_MATERIAL_.

***

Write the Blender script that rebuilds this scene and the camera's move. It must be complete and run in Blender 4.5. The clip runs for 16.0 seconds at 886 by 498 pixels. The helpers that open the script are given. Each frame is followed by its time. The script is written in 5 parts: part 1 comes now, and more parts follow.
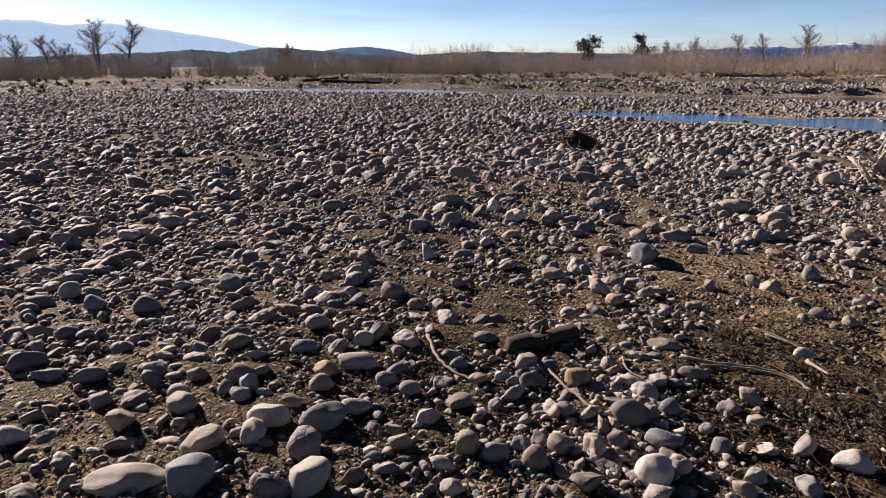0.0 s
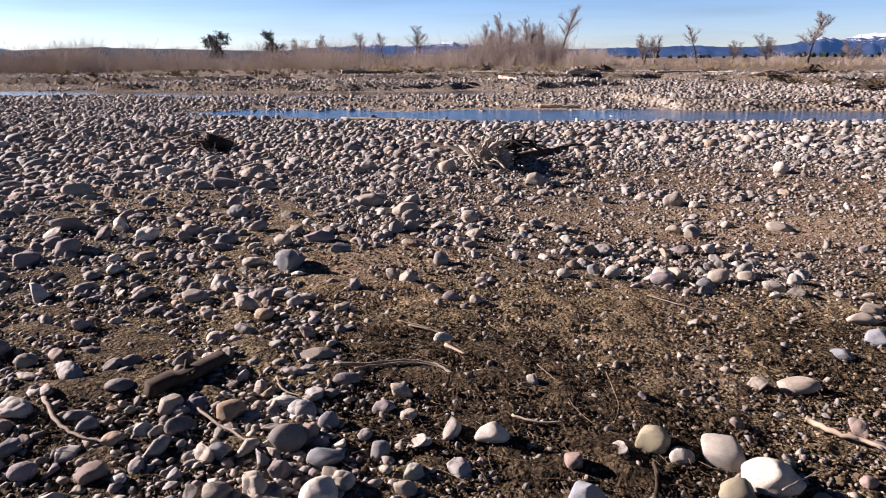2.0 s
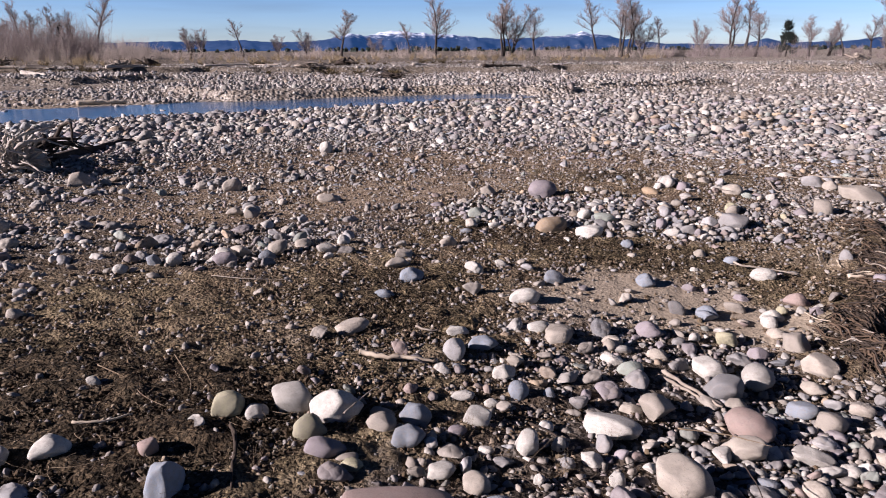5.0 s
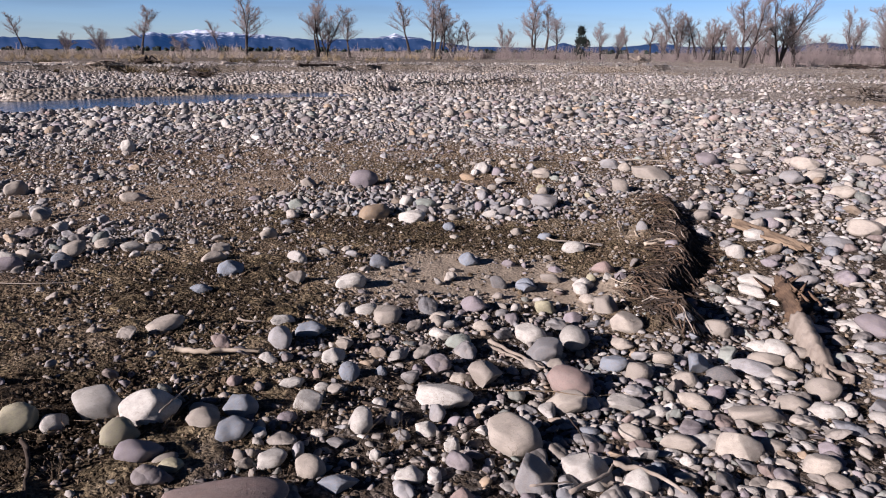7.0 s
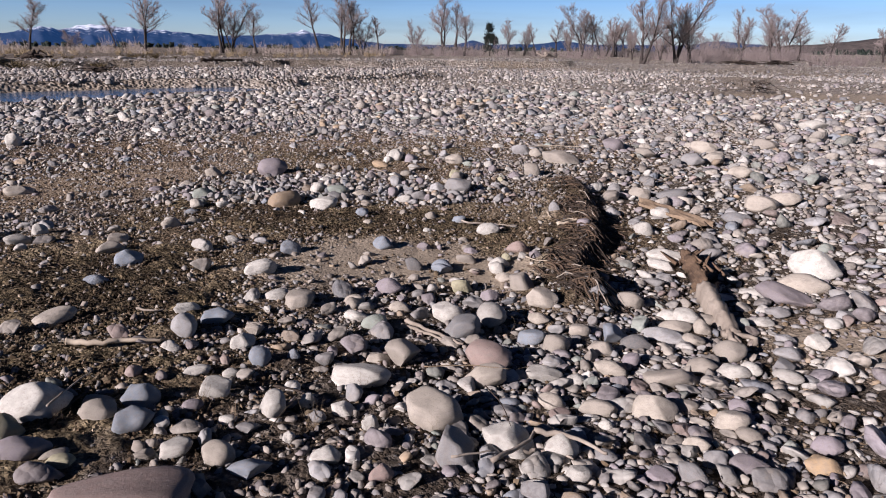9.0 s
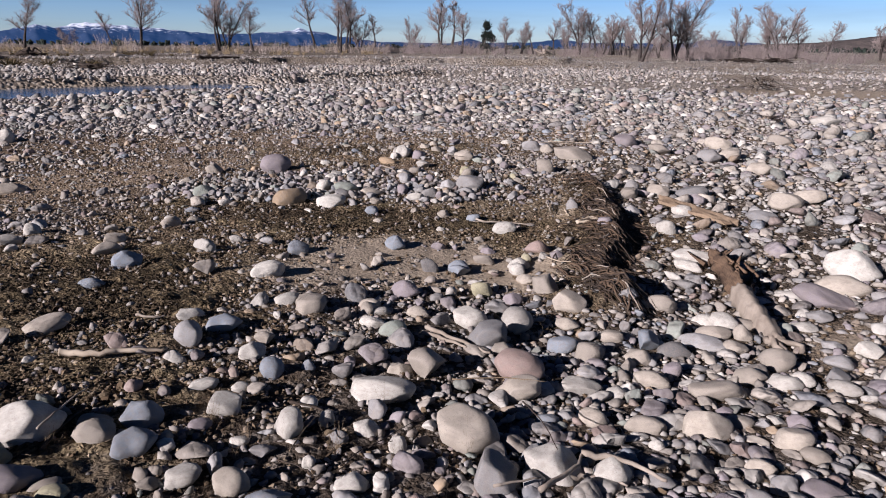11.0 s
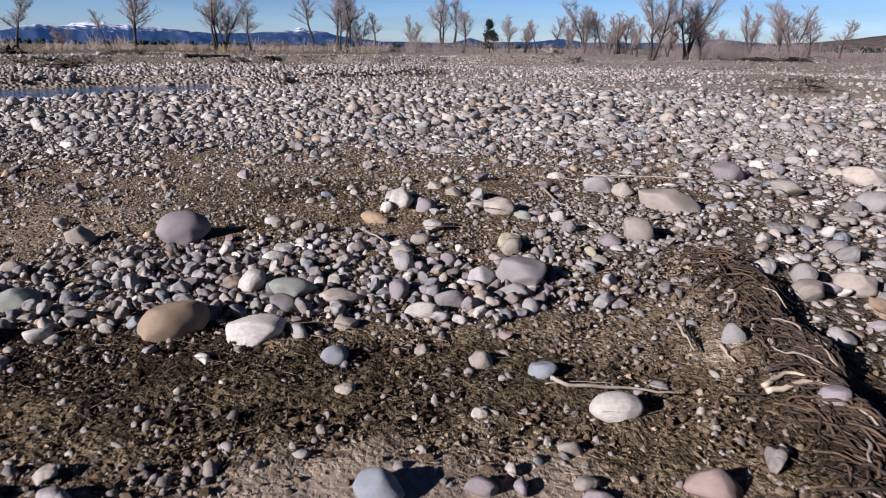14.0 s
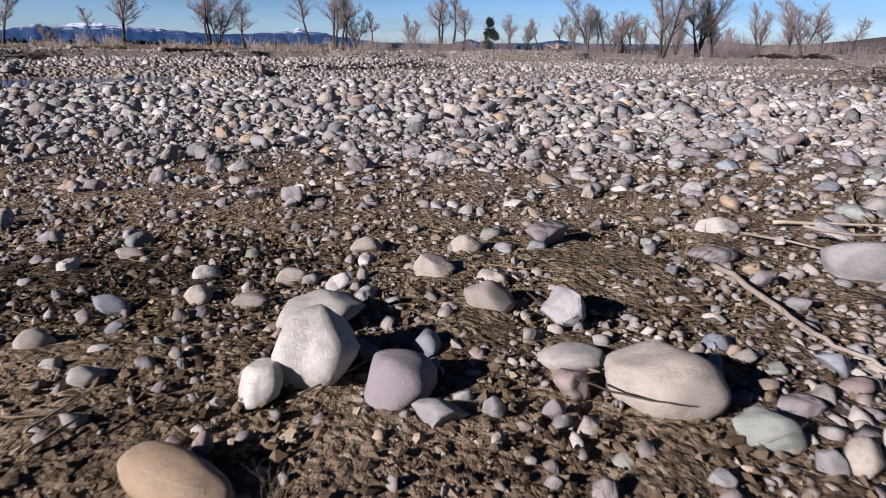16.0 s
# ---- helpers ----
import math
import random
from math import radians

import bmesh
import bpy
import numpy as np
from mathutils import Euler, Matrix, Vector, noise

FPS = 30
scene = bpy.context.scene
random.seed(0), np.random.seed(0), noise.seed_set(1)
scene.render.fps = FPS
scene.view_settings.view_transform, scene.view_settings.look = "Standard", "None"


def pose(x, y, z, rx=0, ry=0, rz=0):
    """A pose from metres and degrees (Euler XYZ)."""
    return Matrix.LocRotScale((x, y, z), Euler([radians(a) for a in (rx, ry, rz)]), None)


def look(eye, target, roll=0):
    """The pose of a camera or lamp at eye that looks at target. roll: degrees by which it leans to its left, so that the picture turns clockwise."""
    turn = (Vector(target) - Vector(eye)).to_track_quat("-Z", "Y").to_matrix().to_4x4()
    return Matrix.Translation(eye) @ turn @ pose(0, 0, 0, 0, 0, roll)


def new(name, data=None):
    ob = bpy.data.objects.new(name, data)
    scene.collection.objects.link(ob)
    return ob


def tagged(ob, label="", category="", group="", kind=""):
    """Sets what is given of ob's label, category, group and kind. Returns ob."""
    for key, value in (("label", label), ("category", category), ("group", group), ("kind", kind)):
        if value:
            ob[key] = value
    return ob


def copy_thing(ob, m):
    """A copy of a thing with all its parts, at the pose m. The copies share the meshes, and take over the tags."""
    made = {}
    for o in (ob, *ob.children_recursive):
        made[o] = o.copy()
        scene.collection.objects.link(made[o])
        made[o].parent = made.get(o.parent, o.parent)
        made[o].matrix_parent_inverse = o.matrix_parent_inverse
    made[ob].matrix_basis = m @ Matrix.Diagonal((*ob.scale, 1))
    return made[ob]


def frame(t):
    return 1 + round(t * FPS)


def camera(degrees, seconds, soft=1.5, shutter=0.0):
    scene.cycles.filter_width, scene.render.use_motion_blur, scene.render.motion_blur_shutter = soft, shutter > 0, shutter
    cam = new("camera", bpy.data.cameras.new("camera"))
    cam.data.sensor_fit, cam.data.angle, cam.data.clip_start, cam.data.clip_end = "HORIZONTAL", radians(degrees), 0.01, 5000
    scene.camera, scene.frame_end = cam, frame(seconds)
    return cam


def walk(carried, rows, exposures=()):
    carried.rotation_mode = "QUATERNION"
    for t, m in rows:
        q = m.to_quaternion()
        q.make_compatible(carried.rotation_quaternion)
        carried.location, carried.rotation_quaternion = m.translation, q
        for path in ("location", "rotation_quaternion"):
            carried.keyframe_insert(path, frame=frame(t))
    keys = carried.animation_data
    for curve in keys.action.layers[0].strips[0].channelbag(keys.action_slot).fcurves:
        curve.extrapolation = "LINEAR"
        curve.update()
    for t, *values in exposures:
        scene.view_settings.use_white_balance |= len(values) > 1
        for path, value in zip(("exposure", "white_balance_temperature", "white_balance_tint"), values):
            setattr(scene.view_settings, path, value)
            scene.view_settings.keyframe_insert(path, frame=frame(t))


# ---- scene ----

***

_WHAT THE EXERCISE ASKS_. Pictures stay out. Print the data exactly, from its first line through the line containing "import random".

_RESULT OF THE TASK_.
Write the Blender script that rebuilds this scene and the camera's move. It must be complete and run in Blender 4.5. The clip runs for 16.0 seconds at 886 by 498 pixels. The helpers that open the script are given. Each frame is followed by its time. The script is written in 5 parts: part 1 comes now, and more parts follow.
0.0 s
2.0 s
5.0 s
7.0 s
9.0 s
11.0 s
14.0 s
16.0 s
# ---- helpers ----
import math
import random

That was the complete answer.